§ **DATA EXTRACT**
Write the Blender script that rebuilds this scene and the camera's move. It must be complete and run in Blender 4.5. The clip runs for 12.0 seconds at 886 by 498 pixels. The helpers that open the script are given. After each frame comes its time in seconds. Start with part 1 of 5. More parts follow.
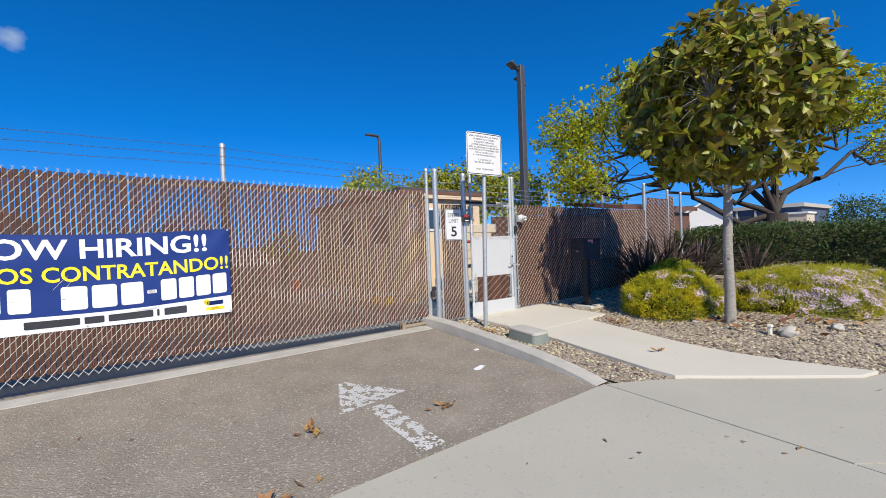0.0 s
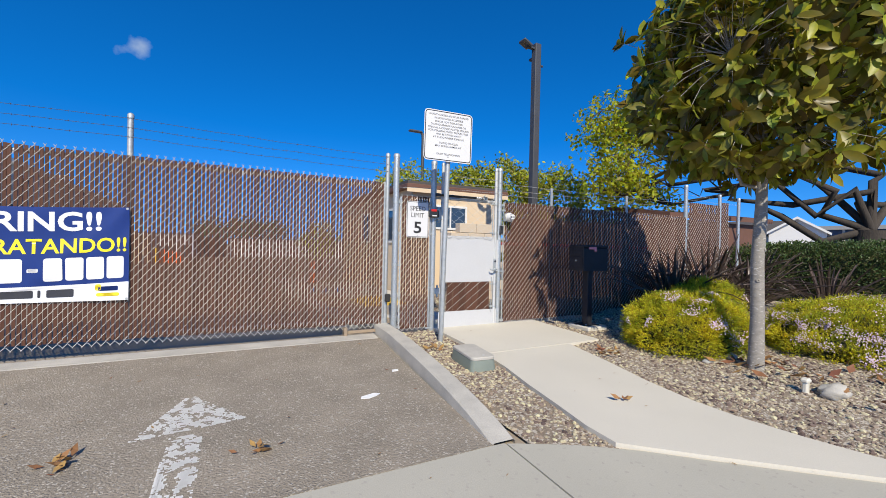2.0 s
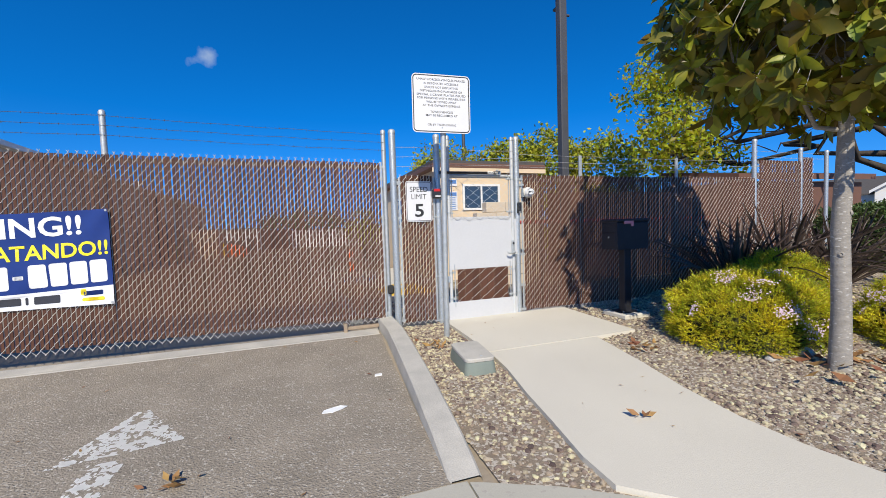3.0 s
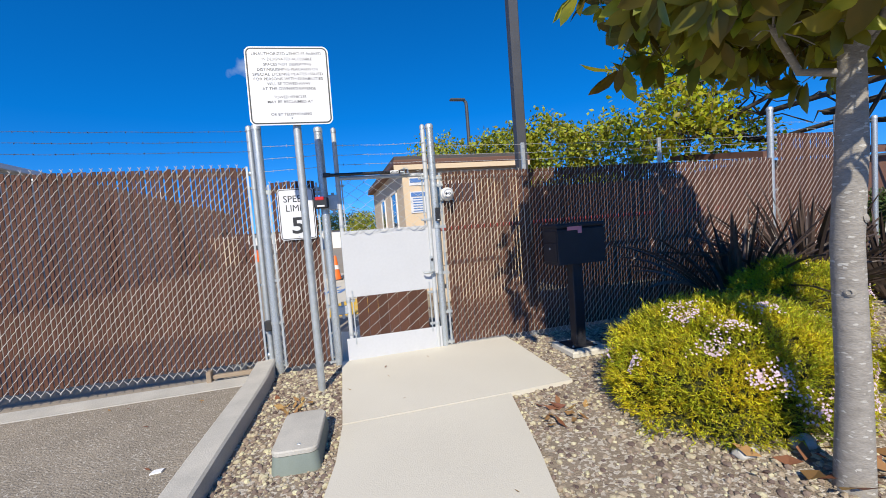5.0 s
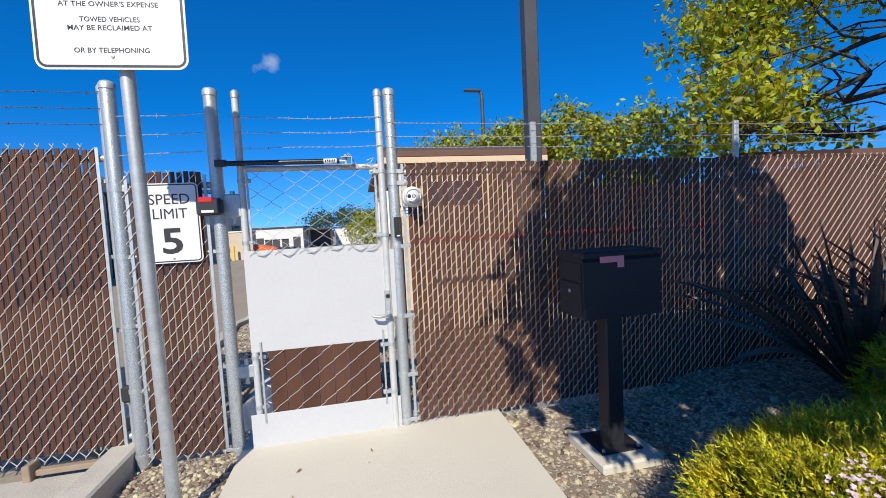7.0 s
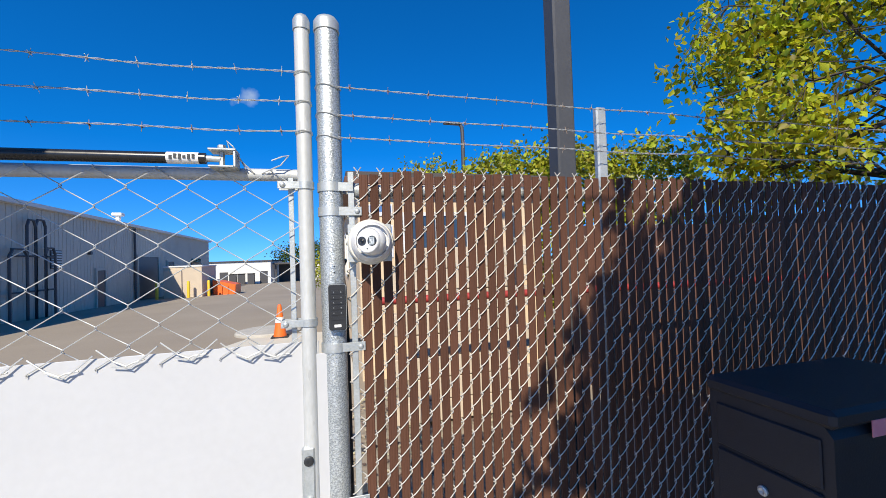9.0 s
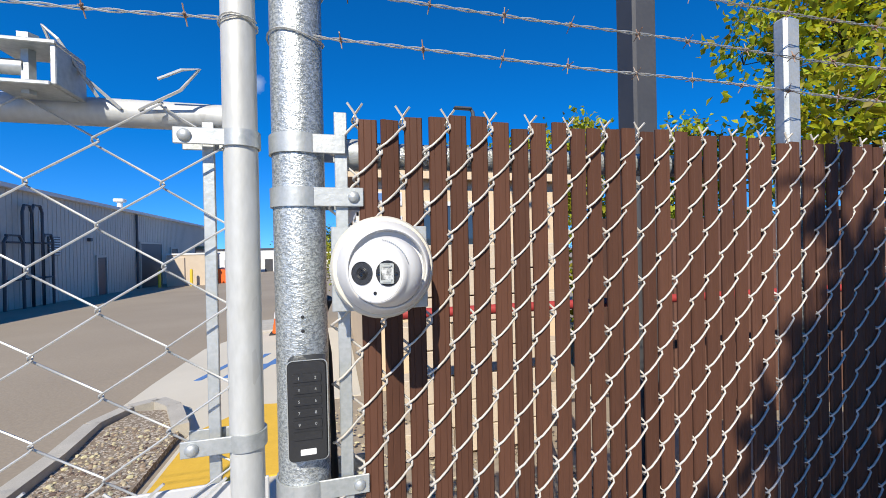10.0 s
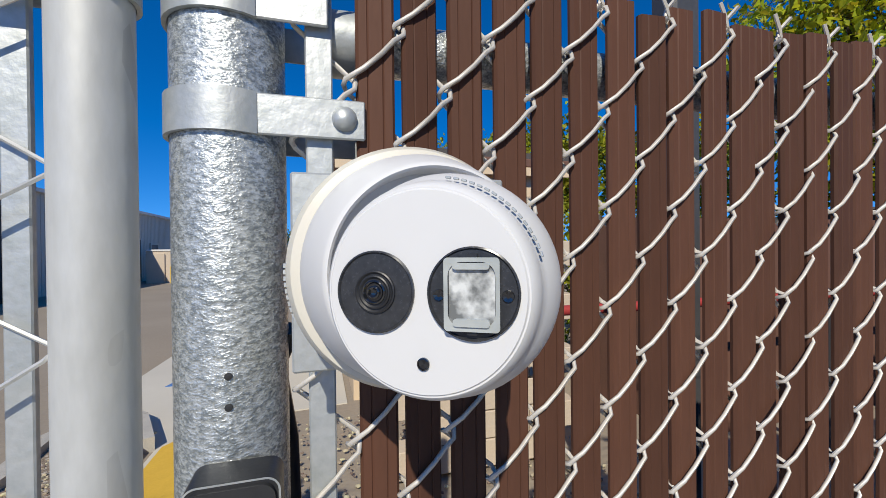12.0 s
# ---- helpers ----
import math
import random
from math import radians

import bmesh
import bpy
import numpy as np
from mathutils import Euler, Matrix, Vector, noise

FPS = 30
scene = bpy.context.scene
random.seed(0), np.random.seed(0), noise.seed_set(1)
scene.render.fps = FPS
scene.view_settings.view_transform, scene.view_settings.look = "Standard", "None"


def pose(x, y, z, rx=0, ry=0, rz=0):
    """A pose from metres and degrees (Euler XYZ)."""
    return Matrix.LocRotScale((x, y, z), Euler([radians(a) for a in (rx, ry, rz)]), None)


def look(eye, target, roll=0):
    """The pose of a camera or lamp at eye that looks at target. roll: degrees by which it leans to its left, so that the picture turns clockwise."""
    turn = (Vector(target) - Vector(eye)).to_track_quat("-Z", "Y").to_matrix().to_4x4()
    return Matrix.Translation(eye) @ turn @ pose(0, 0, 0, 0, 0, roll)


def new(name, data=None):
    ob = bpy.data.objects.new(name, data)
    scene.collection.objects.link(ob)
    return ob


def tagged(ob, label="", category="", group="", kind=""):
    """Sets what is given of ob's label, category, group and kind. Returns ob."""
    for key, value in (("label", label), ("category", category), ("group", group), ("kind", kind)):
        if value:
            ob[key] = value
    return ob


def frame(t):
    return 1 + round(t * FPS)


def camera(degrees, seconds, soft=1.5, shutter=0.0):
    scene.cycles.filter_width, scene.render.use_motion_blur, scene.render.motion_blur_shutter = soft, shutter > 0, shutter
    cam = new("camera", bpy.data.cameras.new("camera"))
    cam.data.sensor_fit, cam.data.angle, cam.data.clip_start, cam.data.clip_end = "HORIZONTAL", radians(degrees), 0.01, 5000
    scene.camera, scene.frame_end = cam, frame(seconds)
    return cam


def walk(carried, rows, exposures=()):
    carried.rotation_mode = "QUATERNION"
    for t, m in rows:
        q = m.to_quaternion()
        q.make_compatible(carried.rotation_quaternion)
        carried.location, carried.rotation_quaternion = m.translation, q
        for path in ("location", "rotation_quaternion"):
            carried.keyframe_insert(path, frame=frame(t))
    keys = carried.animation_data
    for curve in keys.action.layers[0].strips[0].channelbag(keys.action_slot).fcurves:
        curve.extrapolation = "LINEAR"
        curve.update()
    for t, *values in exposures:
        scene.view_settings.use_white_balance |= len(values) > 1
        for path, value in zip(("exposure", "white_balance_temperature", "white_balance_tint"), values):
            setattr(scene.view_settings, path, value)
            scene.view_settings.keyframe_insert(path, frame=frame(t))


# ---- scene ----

§ **EXERCISE GOAL**
Return all of the data exactly as written, and drop the pictures.

§ **OUTPUT FOR THIS TASK**
Write the Blender script that rebuilds this scene and the camera's move. It must be complete and run in Blender 4.5. The clip runs for 12.0 seconds at 886 by 498 pixels. The helpers that open the script are given. After each frame comes its time in seconds. Start with part 1 of 5. More parts follow.
0.0 s
2.0 s
3.0 s
5.0 s
7.0 s
9.0 s
10.0 s
12.0 s
# ---- helpers ----
import math
import random
from math import radians

import bmesh
import bpy
import numpy as np
from mathutils import Euler, Matrix, Vector, noise

FPS = 30
scene = bpy.context.scene
random.seed(0), np.random.seed(0), noise.seed_set(1)
scene.render.fps = FPS
scene.view_settings.view_transform, scene.view_settings.look = "Standard", "None"


def pose(x, y, z, rx=0, ry=0, rz=0):
    """A pose from metres and degrees (Euler XYZ)."""
    return Matrix.LocRotScale((x, y, z), Euler([radians(a) for a in (rx, ry, rz)]), None)


def look(eye, target, roll=0):
    """The pose of a camera or lamp at eye that looks at target. roll: degrees by which it leans to its left, so that the picture turns clockwise."""
    turn = (Vector(target) - Vector(eye)).to_track_quat("-Z", "Y").to_matrix().to_4x4()
    return Matrix.Translation(eye) @ turn @ pose(0, 0, 0, 0, 0, roll)


def new(name, data=None):
    ob = bpy.data.objects.new(name, data)
    scene.collection.objects.link(ob)
    return ob


def tagged(ob, label="", category="", group="", kind=""):
    """Sets what is given of ob's label, category, group and kind. Returns ob."""
    for key, value in (("label", label), ("category", category), ("group", group), ("kind", kind)):
        if value:
            ob[key] = value
    return ob


def frame(t):
    return 1 + round(t * FPS)


def camera(degrees, seconds, soft=1.5, shutter=0.0):
    scene.cycles.filter_width, scene.render.use_motion_blur, scene.render.motion_blur_shutter = soft, shutter > 0, shutter
    cam = new("camera", bpy.data.cameras.new("camera"))
    cam.data.sensor_fit, cam.data.angle, cam.data.clip_start, cam.data.clip_end = "HORIZONTAL", radians(degrees), 0.01, 5000
    scene.camera, scene.frame_end = cam, frame(seconds)
    return cam


def walk(carried, rows, exposures=()):
    carried.rotation_mode = "QUATERNION"
    for t, m in rows:
        q = m.to_quaternion()
        q.make_compatible(carried.rotation_quaternion)
        carried.location, carried.rotation_quaternion = m.translation, q
        for path in ("location", "rotation_quaternion"):
            carried.keyframe_insert(path, frame=frame(t))
    keys = carried.animation_data
    for curve in keys.action.layers[0].strips[0].channelbag(keys.action_slot).fcurves:
        curve.extrapolation = "LINEAR"
        curve.update()
    for t, *values in exposures:
        scene.view_settings.use_white_balance |= len(values) > 1
        for path, value in zip(("exposure", "white_balance_temperature", "white_balance_tint"), values):
            setattr(scene.view_settings, path, value)
            scene.view_settings.keyframe_insert(path, frame=frame(t))


# ---- scene ----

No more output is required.